Mengenang Abah Petruk, Sosok Pecinta Silaturahmi

Bagus Atas Adji Wilatikta alias Pak Petruk (paling kiri) dalam salah satu kegiatan PWI Surakarta. Foto : dok

 

Catatan : Anas Syahirul

Innalillahi wa innailaihi roji’un. Kabar duka itu saya terima Senin petang ketika sedang ngobrol dengan wartawan di depan Kantor PWI Jateng di Semarang. “Pak Petruk meninggal dunia,” demikian bunyi WA. Sekalian saja kabar itu saya sampaikan ke mereka, karena Pak Petruk juga banyak dikenal di kalangan temen-temen di Semarang karena dia lama bekerja di Koran Wawasan, terbitan Suara Merdeka Grup di Semarang.

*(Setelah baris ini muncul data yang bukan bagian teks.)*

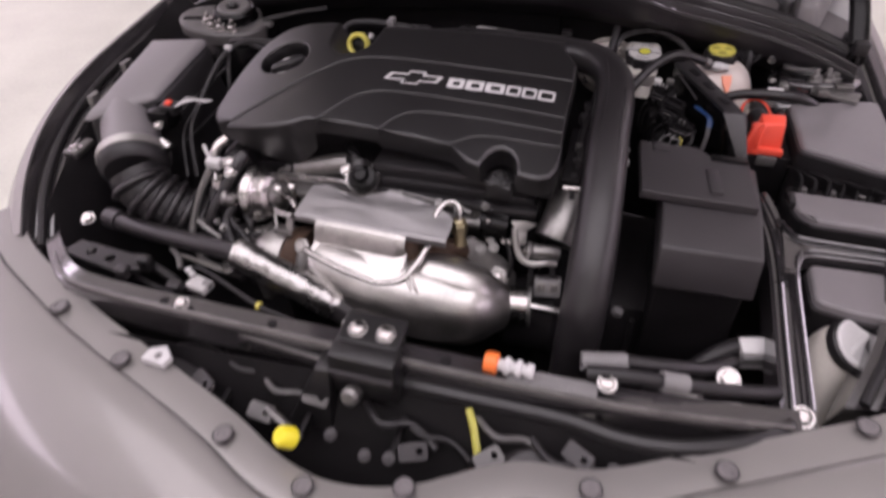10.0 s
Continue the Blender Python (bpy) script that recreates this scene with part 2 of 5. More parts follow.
def rounded(x0, x1, y0, y1, r, n=4):
    out = []
    for cx, cy, a0 in ((x1 - r, y1 - r, 0), (x0 + r, y1 - r, 90), (x0 + r, y0 + r, 180), (x1 - r, y0 + r, 270)):
        for k in range(n + 1):
            a = radians(a0 + 90 * k / n)
            out.append((cx + r * math.cos(a), cy + r * math.sin(a)))
    return out


def circle(cx, cy, r, n=28, ry=None):
    return [(cx + r * math.cos(2 * math.pi * k / n), cy + (ry or r) * math.sin(2 * math.pi * k / n)) for k in range(n)]


def toward(at, to):
    """A frame at a point whose z axis points to another."""
    q = (Vector(to) - Vector(at)).to_track_quat("Z", "Y")
    return Matrix.Translation(at) @ q.to_matrix().to_4x4()


def along(at, axis):
    return toward(at, Vector(at) + Vector(axis))


def BM():
    return bmesh.new()


def slab(bm, pts, thick, bev=0.0012):
    """A flat plate through corners given in space, thick below its face, with softened edges."""
    P = [Vector(p) for p in pts]
    nrm = Vector((0, 0, 0))
    for i in range(len(P)):
        nrm += P[i - 1].cross(P[i])
    nrm.normalize()
    if nrm.z < 0:
        nrm = -nrm
    A = [bm.verts.new(p) for p in P]
    B = [bm.verts.new(p - nrm * thick) for p in P]
    bm.faces.new(A)
    bm.faces.new(B[::-1])
    for k in range(len(P)):
        bm.faces.new((A[k - 1], A[k], B[k], B[k - 1]))
    if bev:
        es = list({e for v in A for e in v.link_edges})
        bmesh.ops.bevel(bm, geom=es, offset=bev, segments=2, affect="EDGES", profile=0.5, clamp_overlap=True)
    return bm


def hexhead(bm, m, r=0.008, h=0.006):
    lathe(bm, [(r * 1.35, 0), (r * 1.35, h * 0.25), (r * 1.3, h * 0.3)], 16, m)
    lathe(bm, [(r, h * 0.3), (r, h * 0.9), (r * 0.85, h)], 6, m)
    return bm


def bolt(at, axis=(0, 0, 1), r=0.008, h=0.007, material=None, label="hexagon bolt with a zinc finish", group="bolts in the engine bay"):
    return solo("bolt", hexhead(BM(), along(at, axis), r, h), material or STEEL, label, "bolt", group)


def hose(name, pts, r, material, label, category="hose", seg=12, n=6, group=""):
    return solo(name, tube(BM(), pts, r, seg, n), material, label, category, group)


# ---- the room ----
tagged(part("floor", box(BM(), (0, 1.5, -0.05), (12, 13, 0.1), 0), CONCRETE, None), "pale sealed concrete workshop floor", "floor", kind="structure")
tagged(part("ceiling", box(BM(), (0, 1.5, 3.15), (12, 13, 0.1), 0), CEILINGPAINT, None), "plain white painted ceiling", "ceiling", kind="structure")
for wname, c, s in (("wall_north", (0, 8.05, 1.55), (12, 0.1, 3.1)), ("wall_south", (0, -5.05, 1.55), (12, 0.1, 3.1)), ("wall_west", (-6.05, 1.5, 1.55), (0.1, 13.2, 3.1)), ("wall_east", (6.05, 1.5, 1.55), (0.1, 13.2, 3.1))):
    tagged(part(wname, box(BM(), c, s, 0), WALLPAINT, None), "bright white painted wall", "wall", kind="structure")
for lx, ly, sx, sy, lw in PANELS:
    cl = thing("ceiling_light", "wide white ceiling light panel, switched on", "ceiling light", (lx, ly, 3.1), "ceiling lights")
    hx, hy = sx / 2, sy / 2
    part("diffuser", box(BM(), (lx, ly, 3.075), (sx, sy, 0.02), 0.004), LAMPWHITE, cl)
    part("frame", plate(BM(), [rounded(lx - hx - 0.05, lx + hx + 0.05, ly - hy - 0.05, ly + hy + 0.05, 0.02), rounded(lx - hx - 0.002, lx + hx + 0.002, ly - hy - 0.002, ly + hy + 0.002, 0.01)], 3.099, 3.06, 0.004), PALE, cl)

# ---- the car's body ----
# the cowl's front lip and its rear seal
LIP = [(-0.66, 0.835, 0.895), (-0.615, 0.839, 0.91), (-0.5, 0.849, 0.938), (-0.36, 0.848, 0.96), (-0.18, 0.85, 0.975), (0.0, 0.859, 0.975), (0.15, 0.858, 0.975), (0.26, 0.863, 0.959), (0.3, 0.873, 0.945), (0.34, 0.89, 0.928), (0.42, 0.899, 0.908), (0.52, 0.894, 0.888), (0.6, 0.871, 0.869), (0.65, 0.845, 0.854)]
SEAL = [(-0.66, 0.876, 0.918), (-0.615, 0.884, 0.932), (-0.5, 0.901, 0.952), (-0.36, 0.91, 0.973), (-0.18, 0.908, 0.995), (0.0, 0.909, 0.999), (0.15, 0.908, 0.997), (0.26, 0.916, 0.981), (0.3, 0.919, 0.972), (0.34, 0.923, 0.962), (0.42, 0.924, 0.945), (0.52, 0.917, 0.924), (0.6, 0.894, 0.901), (0.65, 0.87, 0.887)]


def cowl_line(s, dy=0.0, dz=0.0):
    """A line s of the way from the lip to the seal, moved by dy and dz."""
    return [a.lerp(b, s) + Vector((0, dy, dz)) for a, b in zip(catmull(LIP, 5), catmull(SEAL, 5))]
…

Nama lengkapnya Bagus Atas Adji Wilatikta. Namun, lebih akrab disapa Pak Petruk atau banyak juga yang memanggilnya Abah Petruk. Dipanggil Abah oleh wartawan-wartawan muda yang terus bermunculan di Soloraya, karena mereka menganggap almarhum bukan hanya sebagai teman sesama profesi melainkan sudah seperti sesepuhnya.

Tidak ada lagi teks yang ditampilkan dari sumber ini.